Sheryl Sandberg
The Forward 50 is our annual look at the American Jews who made a difference in the past year. Each day, we will spotlight one of our Top 5 picks, leading up to Sunday night when the entire package — along with some very special surprises — will go live.
Lean in.
Sheryl Sandberg’s singular achievement in 2013 was to embed that phrase into the contemporary lexicon, and prompt a new conversation about family life, women in the workplace, and the demands and price of professional success.
The chief operating officer of Facebook, and the only woman to serve on its board of directors, Sandberg, 44, used her lofty (and wealthy) perch atop the corporate world to remind women that the barriers to success are not only systemic and societal — they also come from within.
Her central message — that the movement for equality in the workplace is stalled partly because women are not ambitious and determined enough to “lean in” to their careers — was uncomfortable and controversial, especially given the marketing hype that greeted the March publication of her book, “Lean In: Women, Work, and the Will To Lead.” Some dismissed Sandberg as too privileged to be prophetic.
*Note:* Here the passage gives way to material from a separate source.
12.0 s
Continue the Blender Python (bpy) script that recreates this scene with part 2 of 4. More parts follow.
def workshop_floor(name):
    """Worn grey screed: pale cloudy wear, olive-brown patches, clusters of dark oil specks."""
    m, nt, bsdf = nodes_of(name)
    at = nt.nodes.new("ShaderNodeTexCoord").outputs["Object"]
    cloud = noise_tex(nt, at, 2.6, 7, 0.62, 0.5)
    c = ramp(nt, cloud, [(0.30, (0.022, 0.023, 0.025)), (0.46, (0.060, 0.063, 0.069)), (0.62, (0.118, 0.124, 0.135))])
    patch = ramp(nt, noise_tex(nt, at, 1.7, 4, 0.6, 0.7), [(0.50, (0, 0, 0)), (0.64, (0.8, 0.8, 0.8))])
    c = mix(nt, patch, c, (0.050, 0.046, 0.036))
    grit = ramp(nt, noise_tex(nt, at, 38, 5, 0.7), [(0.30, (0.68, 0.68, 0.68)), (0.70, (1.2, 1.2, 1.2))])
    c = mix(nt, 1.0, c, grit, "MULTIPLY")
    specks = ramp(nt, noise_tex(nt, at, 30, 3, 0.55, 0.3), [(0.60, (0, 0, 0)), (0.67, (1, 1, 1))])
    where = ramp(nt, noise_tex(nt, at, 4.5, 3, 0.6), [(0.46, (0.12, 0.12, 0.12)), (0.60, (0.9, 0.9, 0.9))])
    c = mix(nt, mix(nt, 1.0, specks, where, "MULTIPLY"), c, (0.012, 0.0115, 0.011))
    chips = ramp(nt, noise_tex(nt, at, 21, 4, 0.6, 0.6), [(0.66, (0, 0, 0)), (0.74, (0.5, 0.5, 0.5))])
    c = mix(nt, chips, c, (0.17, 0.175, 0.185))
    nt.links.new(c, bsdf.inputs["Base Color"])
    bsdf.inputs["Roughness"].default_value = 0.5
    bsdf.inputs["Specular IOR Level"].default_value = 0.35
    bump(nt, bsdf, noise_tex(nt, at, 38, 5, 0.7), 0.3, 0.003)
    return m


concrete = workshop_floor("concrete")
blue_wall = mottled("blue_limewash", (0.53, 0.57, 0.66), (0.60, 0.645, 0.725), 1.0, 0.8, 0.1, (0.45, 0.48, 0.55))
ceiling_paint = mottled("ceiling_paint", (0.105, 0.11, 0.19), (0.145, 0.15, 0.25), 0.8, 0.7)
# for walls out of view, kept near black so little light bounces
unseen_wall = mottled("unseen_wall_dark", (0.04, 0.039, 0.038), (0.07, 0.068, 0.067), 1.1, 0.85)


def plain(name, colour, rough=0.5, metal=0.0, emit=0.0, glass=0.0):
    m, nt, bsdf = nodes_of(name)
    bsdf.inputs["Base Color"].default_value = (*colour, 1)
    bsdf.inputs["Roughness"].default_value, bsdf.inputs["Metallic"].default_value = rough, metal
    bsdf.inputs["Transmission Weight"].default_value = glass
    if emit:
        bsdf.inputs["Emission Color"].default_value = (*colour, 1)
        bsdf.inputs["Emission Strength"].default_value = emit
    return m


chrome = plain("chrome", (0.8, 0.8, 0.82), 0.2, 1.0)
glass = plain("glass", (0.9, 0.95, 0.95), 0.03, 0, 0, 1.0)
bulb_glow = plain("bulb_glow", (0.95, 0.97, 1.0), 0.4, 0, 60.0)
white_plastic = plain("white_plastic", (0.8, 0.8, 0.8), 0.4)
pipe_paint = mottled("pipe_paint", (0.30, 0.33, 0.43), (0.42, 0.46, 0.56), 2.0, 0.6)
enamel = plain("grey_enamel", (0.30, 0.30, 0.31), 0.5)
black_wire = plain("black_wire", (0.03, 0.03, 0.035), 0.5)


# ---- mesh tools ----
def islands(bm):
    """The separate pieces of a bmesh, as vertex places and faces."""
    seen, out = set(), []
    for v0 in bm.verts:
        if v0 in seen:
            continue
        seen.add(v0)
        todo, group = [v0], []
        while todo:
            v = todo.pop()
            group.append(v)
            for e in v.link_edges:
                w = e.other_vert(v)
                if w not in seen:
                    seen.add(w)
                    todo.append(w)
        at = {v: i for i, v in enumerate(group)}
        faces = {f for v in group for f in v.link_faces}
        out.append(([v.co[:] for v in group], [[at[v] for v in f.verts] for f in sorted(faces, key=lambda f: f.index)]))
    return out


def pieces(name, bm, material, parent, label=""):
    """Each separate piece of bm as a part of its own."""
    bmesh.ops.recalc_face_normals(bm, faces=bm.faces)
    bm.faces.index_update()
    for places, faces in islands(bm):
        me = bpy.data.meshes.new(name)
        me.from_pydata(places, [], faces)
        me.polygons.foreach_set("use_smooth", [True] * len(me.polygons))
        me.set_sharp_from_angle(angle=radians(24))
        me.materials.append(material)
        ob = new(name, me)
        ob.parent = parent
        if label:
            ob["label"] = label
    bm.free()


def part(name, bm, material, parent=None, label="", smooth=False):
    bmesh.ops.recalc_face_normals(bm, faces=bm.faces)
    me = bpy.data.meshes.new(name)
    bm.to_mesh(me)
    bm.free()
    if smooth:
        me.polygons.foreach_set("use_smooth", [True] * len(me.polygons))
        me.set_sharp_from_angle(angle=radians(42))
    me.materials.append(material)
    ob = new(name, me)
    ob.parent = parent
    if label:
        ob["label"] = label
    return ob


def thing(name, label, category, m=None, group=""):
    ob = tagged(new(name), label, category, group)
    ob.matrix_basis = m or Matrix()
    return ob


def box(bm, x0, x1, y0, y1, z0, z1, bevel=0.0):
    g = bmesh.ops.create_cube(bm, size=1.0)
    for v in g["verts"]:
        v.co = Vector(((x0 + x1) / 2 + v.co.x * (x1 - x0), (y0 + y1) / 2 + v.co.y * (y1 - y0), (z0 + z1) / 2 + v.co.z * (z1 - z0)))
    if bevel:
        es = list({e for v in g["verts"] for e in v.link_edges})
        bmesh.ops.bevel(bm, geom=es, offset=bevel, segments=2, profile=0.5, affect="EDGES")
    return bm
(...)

But her message caught on. The book has spent 33 weeks so far on The New York Times Best Seller list. And a spokeswoman from leanin.org said that there are now 10,000 “circles” — Sandberg’s word for self-help groups — across America, and in at least 50 countries, devoted to enhancing women’s advancement.
Sandberg grew up in Florida’s Jewish community, born to a physician father and a stay-at-home mother who channeled her energy and intellect into the movement to free Soviet Jews and into other human rights concerns. (Sandberg was recently quoted as saying that her mother, at age 70, had decided to become a bat mitzvah, an opportunity not available to her when she was younger.)
After graduating from Harvard, Sandberg worked for Larry Summers at the World Bank, and then, after graduating from Harvard Business School, she worked for the famed McKinsey & Company consulting firm. She logged four years as Summers’s chief of staff when he ran the Treasury Department, and then took a leap of faith and moved to Silicon Valley, where in 2001 she went to work for a little-known tech company named Google.
Then onto Facebook, which had about 500 employees when she started and now has nearly 5,000. Her own worth is estimated to be more than $400 million.
So there is a certain amount of luck attached to Sandberg’s story, but, as she writes in her book, women tend to feel “lucky” at professional success; men act as if they deserve it.
Sandberg was faulted for not paying enough attention in her book to the institutional barriers to full equality — lack of affordable child care, inflexible workplaces, scarce paid family leave, just to name a few — and for pushing what some characterize as an elite message geared more for the executive suite than for the ordinary workplace.
In an interview on “60 Minutes,” Norah O’Donnell asked Sandberg about the charge that, given her wealth and status, it’s easy for her to urge women to lean in.
“It is easier for me to say this,” Sandberg replied. “And that’s why I’m saying it.”